== COLLECTED DATA ==
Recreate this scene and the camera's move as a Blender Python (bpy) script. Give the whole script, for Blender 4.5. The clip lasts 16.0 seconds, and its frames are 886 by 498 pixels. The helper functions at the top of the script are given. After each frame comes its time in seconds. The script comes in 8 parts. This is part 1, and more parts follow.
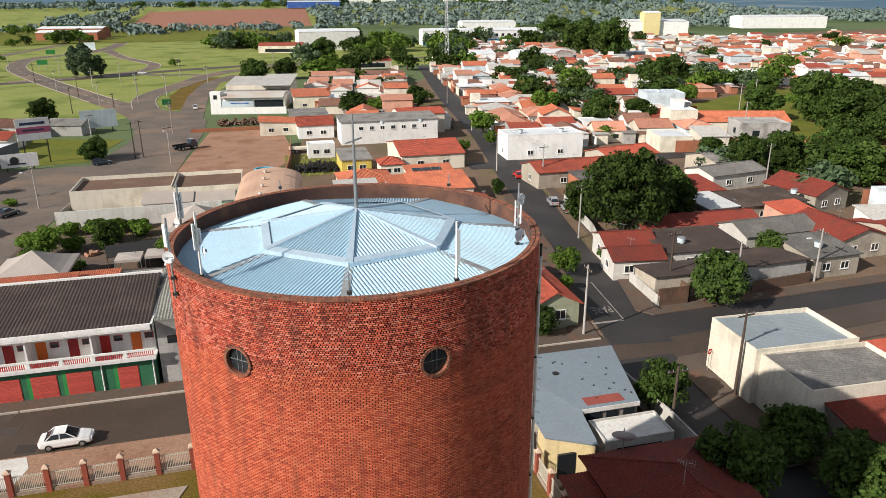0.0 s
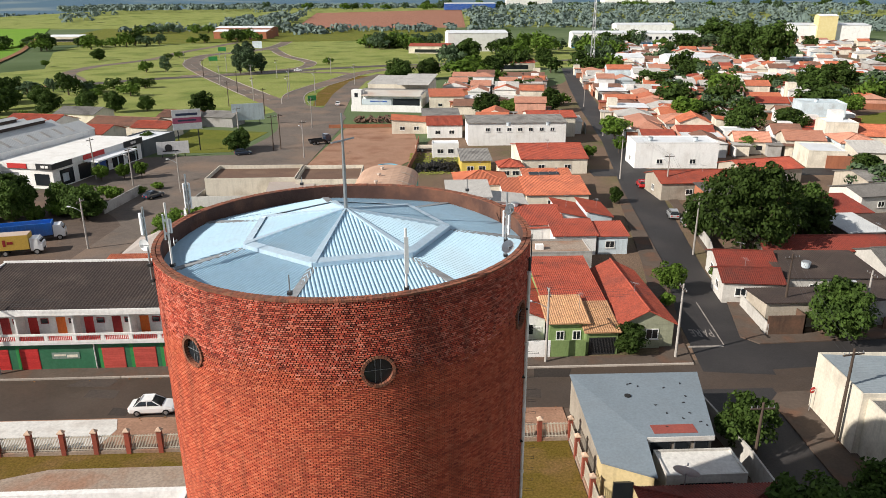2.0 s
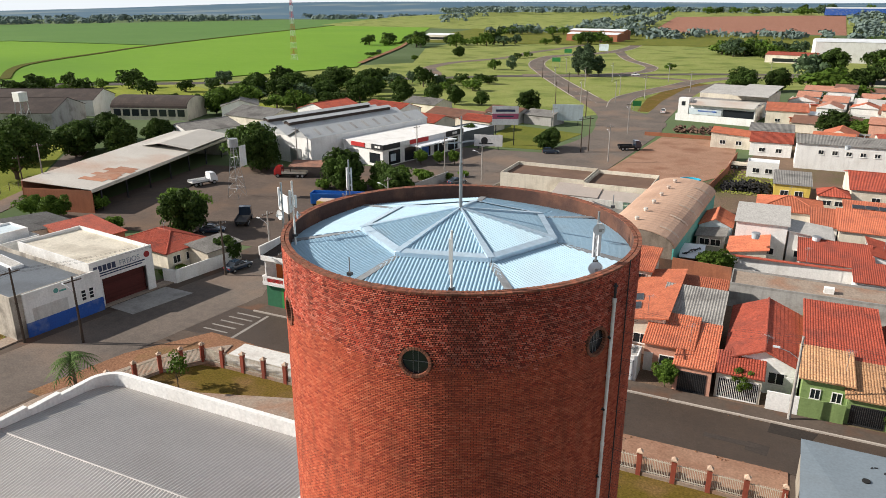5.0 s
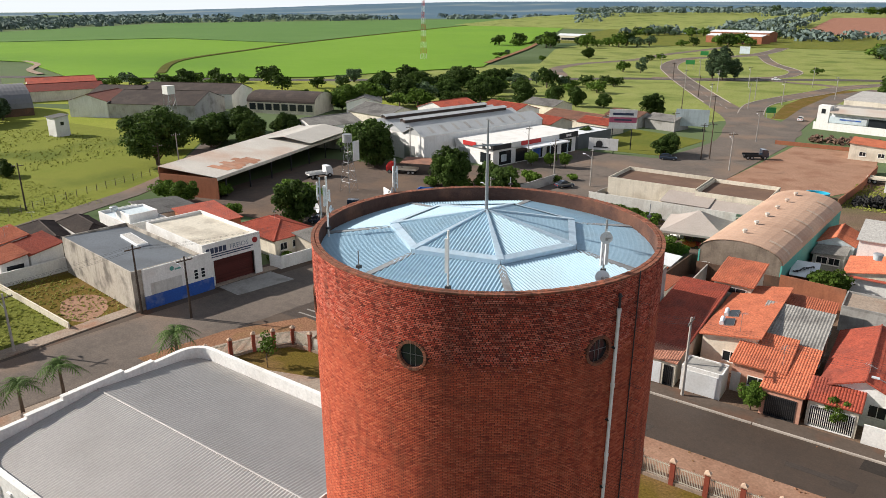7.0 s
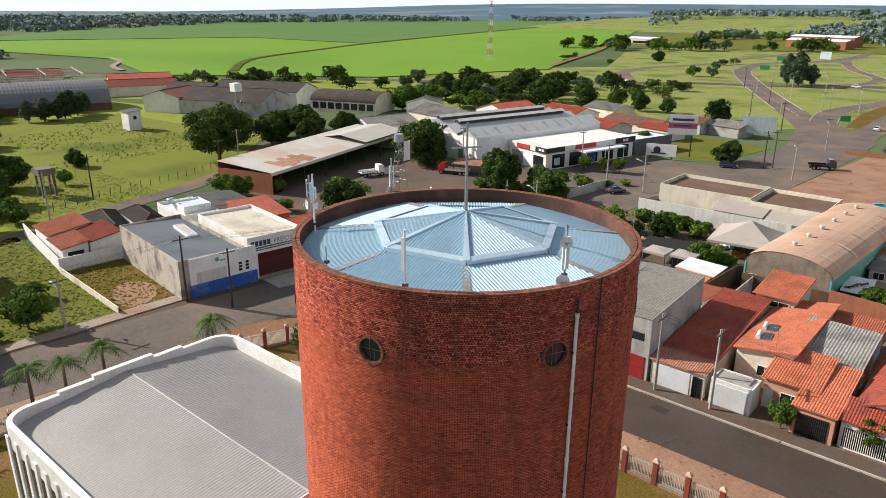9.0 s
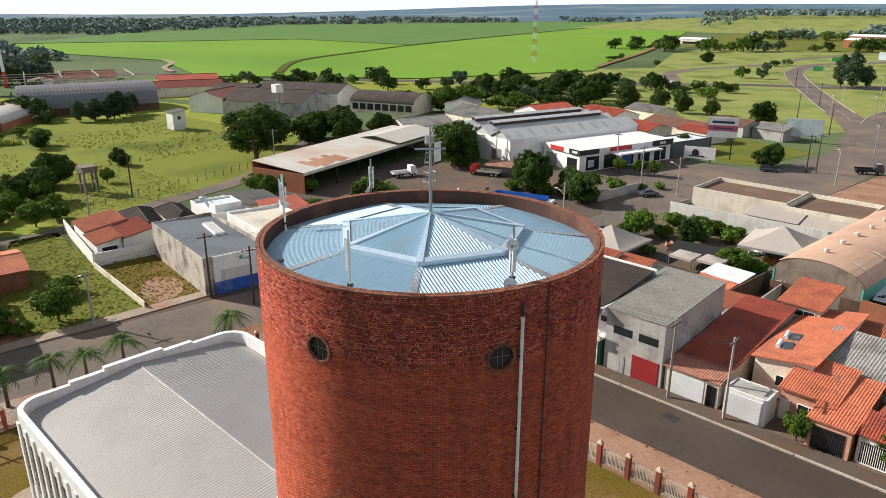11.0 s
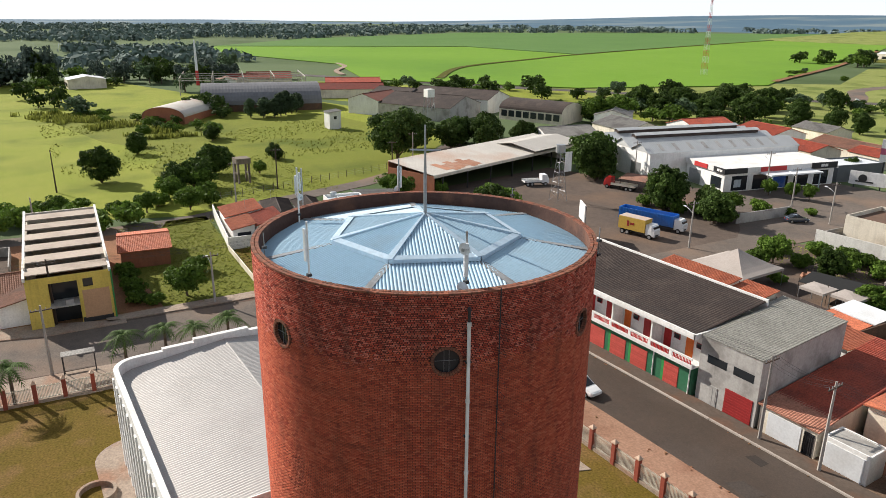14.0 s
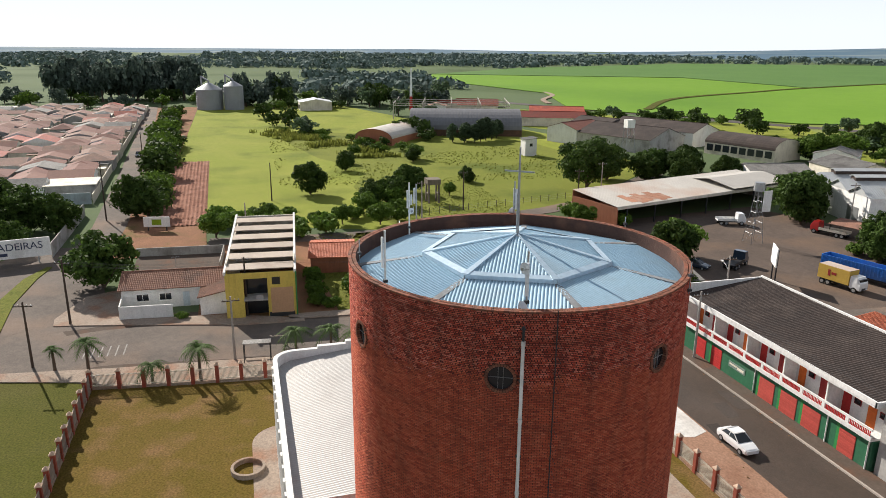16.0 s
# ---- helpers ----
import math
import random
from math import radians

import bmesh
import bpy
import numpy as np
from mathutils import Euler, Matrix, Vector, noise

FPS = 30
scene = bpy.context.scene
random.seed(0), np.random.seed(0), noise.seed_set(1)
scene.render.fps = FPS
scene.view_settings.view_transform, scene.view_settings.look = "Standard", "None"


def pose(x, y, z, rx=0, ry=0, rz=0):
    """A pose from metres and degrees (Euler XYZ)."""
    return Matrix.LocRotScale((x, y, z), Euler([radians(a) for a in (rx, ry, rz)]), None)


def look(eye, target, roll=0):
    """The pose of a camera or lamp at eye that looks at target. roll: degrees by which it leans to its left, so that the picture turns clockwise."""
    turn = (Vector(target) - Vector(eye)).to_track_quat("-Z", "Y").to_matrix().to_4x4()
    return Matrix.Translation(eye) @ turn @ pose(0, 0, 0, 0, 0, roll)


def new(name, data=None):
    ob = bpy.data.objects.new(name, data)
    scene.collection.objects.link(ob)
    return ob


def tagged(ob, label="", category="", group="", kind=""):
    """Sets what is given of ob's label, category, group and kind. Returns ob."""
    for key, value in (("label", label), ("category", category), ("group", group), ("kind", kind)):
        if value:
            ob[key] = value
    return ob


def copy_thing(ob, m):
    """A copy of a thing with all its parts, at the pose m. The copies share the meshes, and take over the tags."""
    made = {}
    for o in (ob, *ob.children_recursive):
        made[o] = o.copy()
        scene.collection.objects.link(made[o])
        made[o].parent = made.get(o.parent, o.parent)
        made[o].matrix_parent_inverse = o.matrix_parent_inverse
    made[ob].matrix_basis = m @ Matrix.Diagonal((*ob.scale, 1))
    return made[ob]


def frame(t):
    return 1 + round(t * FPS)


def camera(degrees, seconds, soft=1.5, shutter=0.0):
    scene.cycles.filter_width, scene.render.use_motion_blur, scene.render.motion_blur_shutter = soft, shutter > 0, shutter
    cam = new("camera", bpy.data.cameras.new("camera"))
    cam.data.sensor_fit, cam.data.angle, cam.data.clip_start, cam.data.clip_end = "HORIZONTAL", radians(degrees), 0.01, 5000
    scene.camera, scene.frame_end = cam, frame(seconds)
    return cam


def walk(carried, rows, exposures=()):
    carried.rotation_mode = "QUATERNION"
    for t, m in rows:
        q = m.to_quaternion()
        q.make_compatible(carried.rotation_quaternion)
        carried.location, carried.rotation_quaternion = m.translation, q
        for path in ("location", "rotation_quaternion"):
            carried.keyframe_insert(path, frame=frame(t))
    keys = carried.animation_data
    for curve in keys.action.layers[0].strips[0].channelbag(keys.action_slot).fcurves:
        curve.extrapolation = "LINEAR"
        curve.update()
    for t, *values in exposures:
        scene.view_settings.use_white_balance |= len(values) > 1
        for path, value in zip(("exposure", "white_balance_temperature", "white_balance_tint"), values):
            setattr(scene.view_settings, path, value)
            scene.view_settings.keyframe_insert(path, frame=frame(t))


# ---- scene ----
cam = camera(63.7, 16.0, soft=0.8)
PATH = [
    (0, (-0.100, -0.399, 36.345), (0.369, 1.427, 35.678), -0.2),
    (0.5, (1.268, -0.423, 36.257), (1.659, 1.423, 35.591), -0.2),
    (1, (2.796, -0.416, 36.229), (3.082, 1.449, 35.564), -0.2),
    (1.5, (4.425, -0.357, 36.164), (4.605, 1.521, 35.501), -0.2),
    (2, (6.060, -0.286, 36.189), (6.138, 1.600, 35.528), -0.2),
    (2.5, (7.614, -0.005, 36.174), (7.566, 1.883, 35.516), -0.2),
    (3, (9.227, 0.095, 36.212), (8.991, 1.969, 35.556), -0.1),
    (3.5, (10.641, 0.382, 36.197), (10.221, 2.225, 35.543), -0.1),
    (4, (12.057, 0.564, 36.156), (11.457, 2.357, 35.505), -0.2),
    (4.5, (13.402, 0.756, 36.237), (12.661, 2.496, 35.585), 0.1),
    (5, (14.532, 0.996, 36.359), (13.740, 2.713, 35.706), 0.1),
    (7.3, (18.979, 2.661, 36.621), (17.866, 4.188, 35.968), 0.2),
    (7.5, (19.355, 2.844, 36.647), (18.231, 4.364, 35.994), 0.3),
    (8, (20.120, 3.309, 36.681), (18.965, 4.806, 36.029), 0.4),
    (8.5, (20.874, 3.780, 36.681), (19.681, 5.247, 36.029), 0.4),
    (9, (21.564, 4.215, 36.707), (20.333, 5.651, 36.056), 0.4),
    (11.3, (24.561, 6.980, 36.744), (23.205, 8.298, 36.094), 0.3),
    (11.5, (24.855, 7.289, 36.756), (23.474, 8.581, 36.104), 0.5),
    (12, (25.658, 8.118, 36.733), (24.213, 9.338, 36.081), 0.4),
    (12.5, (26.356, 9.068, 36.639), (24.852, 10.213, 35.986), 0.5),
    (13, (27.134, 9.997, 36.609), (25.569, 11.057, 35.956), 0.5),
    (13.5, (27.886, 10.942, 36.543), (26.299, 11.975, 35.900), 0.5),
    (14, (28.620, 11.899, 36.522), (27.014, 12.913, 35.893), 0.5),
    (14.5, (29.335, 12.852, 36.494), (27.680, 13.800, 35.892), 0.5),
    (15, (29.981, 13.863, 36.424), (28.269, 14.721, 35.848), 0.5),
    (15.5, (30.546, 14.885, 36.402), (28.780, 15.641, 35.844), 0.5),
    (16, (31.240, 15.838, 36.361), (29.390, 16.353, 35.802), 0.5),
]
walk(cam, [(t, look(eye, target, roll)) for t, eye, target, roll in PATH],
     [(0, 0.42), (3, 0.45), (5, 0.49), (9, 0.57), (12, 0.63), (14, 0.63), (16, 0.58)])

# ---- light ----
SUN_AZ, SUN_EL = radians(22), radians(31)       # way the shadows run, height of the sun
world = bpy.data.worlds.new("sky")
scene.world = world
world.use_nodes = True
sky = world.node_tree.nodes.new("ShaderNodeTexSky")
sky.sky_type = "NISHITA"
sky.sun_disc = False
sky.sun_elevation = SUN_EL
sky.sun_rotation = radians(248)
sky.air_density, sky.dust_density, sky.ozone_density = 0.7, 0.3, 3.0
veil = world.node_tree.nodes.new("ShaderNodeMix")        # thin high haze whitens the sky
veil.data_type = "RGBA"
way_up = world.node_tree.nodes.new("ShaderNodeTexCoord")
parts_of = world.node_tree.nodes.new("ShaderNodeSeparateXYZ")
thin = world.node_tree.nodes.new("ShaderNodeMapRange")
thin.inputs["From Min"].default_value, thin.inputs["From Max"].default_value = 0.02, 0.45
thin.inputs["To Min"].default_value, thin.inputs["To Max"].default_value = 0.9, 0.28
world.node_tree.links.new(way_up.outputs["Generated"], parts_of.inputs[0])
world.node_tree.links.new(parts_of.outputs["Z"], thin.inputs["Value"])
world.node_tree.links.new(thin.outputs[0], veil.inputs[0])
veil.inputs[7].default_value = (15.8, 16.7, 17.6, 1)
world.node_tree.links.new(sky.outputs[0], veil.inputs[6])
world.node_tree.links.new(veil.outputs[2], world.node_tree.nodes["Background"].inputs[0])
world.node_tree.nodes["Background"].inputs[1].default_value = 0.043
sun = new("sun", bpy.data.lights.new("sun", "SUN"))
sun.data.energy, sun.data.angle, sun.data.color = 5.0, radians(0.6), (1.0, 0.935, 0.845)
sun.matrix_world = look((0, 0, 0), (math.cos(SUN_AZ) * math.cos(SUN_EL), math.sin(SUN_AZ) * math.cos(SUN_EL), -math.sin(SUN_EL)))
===
SET TASK: Quote only the lines running from the line that holds "import random" to the line that holds "pose from metres", both ends included.

OUTPUT FOR THIS TASK:
import random
from math import radians

import bmesh
import bpy
import numpy as np
from mathutils import Euler, Matrix, Vector, noise

FPS = 30
scene = bpy.context.scene
random.seed(0), np.random.seed(0), noise.seed_set(1)
scene.render.fps = FPS
scene.view_settings.view_transform, scene.view_settings.look = "Standard", "None"


def pose(x, y, z, rx=0, ry=0, rz=0):
    """A pose from metres and degrees (Euler XYZ)."""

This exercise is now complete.